Главное, мне бы не забыть про главное. Пожалуйста, напомните мне сами, чуть я
заговорюсь, а вы скажите: «А главное?» Ах, почему я знаю, что теперь главное! С
тех пор как Lise взяла у вас назад свое обещание, – свое детское обещание,
Алексей Федорович, – выйти за вас замуж, то вы, конечно, поняли, что все это
была лишь детская игривая фантазия больной девочки, долго просидевшей в
креслах, – слава Богу, она теперь уже ходит. Этот новый доктор, которого Катя
выписала из Москвы для этого несчастного вашего брата, которого завтра… Ну что
об завтрашнем! Я умираю от одной мысли об завтрашнем! Главное же, от
любопытства… Одним словом, этот доктор вчера был у нас и видел Lise… Я ему
пятьдесят рублей за визит заплатила. Но это все не то, опять не то… Видите, я
уж совсем теперь сбилась. Я тороплюсь. Почему я тороплюсь? Я не знаю. Я ужасно
перестаю теперь знать. Для меня все смешалось в какой-то комок. Я боюсь, что вы
возьмете и выпрыгнете от меня от скуки, и я вас только и видела. Ах, Боже мой!
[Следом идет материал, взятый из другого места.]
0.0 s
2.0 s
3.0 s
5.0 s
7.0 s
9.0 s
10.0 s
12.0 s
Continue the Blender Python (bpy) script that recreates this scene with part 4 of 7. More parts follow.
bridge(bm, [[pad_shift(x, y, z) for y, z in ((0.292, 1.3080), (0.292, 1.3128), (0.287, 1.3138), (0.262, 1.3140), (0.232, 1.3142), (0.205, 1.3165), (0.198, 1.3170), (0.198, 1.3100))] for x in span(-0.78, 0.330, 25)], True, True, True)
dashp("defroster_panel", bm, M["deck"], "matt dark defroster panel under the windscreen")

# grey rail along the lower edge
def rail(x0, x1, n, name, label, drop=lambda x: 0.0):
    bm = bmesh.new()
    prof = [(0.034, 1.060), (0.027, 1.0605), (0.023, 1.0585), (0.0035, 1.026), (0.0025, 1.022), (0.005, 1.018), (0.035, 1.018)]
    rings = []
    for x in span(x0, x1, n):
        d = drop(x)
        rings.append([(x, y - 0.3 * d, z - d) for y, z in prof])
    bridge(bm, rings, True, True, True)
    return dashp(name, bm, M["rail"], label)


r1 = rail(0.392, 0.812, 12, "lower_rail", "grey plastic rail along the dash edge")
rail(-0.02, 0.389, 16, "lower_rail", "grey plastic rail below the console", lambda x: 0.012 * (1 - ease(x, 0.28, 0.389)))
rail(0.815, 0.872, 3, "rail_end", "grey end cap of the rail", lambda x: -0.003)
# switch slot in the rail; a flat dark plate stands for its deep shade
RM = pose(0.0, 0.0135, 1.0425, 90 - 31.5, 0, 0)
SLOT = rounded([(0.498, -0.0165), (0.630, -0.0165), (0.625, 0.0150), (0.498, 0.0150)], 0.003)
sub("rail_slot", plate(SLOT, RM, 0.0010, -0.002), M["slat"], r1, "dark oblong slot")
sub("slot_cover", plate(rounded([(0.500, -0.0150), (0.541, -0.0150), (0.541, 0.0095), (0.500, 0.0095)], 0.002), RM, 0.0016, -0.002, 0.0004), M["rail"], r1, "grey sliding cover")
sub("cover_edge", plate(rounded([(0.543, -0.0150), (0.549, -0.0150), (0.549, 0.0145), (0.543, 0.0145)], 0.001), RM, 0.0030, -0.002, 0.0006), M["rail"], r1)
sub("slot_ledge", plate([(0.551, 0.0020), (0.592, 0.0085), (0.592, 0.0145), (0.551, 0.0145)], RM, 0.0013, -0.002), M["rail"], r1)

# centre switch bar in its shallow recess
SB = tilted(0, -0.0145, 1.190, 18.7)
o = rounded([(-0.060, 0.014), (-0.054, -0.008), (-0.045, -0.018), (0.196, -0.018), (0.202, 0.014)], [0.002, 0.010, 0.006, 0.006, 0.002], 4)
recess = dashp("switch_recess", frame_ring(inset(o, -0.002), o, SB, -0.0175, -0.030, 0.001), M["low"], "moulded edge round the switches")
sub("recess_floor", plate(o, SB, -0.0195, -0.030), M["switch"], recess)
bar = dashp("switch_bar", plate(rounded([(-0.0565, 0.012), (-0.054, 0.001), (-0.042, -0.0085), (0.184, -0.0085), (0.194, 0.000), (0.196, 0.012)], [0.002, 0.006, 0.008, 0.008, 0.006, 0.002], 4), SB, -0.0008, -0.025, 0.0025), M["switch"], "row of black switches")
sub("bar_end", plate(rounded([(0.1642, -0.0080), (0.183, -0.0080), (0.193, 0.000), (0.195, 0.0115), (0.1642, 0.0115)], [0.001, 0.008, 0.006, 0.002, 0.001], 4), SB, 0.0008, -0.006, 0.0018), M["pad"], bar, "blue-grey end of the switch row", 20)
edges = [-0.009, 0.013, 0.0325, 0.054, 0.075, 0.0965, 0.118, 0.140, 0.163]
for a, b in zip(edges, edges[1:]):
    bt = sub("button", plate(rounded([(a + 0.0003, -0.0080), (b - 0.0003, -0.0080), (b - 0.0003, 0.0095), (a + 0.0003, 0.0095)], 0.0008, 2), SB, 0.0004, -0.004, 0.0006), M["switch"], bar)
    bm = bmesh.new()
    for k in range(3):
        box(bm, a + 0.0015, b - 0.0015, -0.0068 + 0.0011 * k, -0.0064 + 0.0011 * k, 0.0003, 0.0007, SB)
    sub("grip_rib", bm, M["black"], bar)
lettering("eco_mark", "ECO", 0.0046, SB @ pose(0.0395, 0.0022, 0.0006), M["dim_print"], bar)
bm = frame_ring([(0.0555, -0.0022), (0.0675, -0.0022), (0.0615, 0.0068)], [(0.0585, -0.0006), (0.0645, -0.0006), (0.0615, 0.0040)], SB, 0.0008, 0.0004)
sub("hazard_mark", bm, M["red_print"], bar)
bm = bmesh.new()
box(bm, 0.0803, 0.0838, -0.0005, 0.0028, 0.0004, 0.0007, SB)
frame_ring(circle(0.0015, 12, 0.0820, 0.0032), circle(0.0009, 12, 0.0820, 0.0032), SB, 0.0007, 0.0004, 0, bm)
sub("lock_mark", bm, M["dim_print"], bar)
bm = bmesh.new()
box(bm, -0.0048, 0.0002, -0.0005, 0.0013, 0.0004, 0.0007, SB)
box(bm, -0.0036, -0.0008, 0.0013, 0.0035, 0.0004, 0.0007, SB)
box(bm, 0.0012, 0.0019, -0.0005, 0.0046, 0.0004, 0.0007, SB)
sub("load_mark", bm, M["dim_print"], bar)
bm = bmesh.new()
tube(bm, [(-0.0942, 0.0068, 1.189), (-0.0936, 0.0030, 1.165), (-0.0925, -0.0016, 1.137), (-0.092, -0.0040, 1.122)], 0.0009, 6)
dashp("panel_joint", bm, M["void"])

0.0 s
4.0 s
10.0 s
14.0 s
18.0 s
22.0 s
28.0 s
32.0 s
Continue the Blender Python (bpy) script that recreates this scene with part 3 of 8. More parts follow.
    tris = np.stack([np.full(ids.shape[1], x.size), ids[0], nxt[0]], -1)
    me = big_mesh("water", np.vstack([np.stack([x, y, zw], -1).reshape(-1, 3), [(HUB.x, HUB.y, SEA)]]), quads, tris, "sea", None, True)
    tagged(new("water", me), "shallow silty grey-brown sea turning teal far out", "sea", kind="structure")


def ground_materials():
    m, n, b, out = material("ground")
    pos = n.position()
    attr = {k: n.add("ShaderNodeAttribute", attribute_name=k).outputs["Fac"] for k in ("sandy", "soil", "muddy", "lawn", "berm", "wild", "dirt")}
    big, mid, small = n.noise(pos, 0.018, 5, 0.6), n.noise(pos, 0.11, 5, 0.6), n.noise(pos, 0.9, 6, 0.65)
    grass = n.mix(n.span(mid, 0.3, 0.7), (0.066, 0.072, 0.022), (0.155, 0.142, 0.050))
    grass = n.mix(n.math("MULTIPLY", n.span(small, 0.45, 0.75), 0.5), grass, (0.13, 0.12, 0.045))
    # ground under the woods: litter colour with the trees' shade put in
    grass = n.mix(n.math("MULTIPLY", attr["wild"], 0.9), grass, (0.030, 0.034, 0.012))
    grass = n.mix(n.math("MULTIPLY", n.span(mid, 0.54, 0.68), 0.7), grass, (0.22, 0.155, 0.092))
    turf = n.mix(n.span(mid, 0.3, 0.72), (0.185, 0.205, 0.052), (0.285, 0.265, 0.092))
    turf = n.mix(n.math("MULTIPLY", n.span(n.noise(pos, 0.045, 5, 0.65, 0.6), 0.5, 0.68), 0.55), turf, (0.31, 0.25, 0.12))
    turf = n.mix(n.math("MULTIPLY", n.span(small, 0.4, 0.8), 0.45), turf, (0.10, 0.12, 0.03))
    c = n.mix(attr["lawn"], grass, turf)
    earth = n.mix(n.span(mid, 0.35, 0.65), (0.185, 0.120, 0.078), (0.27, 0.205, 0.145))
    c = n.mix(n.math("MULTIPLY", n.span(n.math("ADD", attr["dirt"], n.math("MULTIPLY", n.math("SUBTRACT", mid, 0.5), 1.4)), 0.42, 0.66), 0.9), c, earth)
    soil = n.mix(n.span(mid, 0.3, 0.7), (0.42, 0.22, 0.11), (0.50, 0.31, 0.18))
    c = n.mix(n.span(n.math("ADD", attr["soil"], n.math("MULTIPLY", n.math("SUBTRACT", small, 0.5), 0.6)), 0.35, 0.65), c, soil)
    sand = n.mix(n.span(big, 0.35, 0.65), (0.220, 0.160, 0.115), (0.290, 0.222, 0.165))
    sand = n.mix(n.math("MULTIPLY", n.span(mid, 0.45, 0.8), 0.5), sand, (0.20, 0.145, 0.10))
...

Что же мы сидим, и во-первых – кофе, Юлия, Глафира, кофе!
Алеша поспешно поблагодарил и объявил, что он сейчас только
пил кофе.
– У кого?
– У Аграфены Александровны.
– Это… это у этой женщины! Ах, это она всех погубила, а
впрочем, я не знаю, говорят, она стала святая, хотя и поздно. Лучше бы прежде,
когда надо было, а теперь что ж, какая же польза? Молчите, молчите, Алексей
Федорович, потому что я столько хочу сказать, что, кажется, так ничего и не
скажу. Этот ужасный процесс… я непременно поеду, я готовлюсь, меня внесут в
креслах, и притом я могу сидеть, со мной будут люди, и вы знаете ведь, я в
свидетелях. Как я буду говорить, как я буду говорить! Я не знаю, что я буду
говорить. Надо ведь присягу принять, ведь так, так?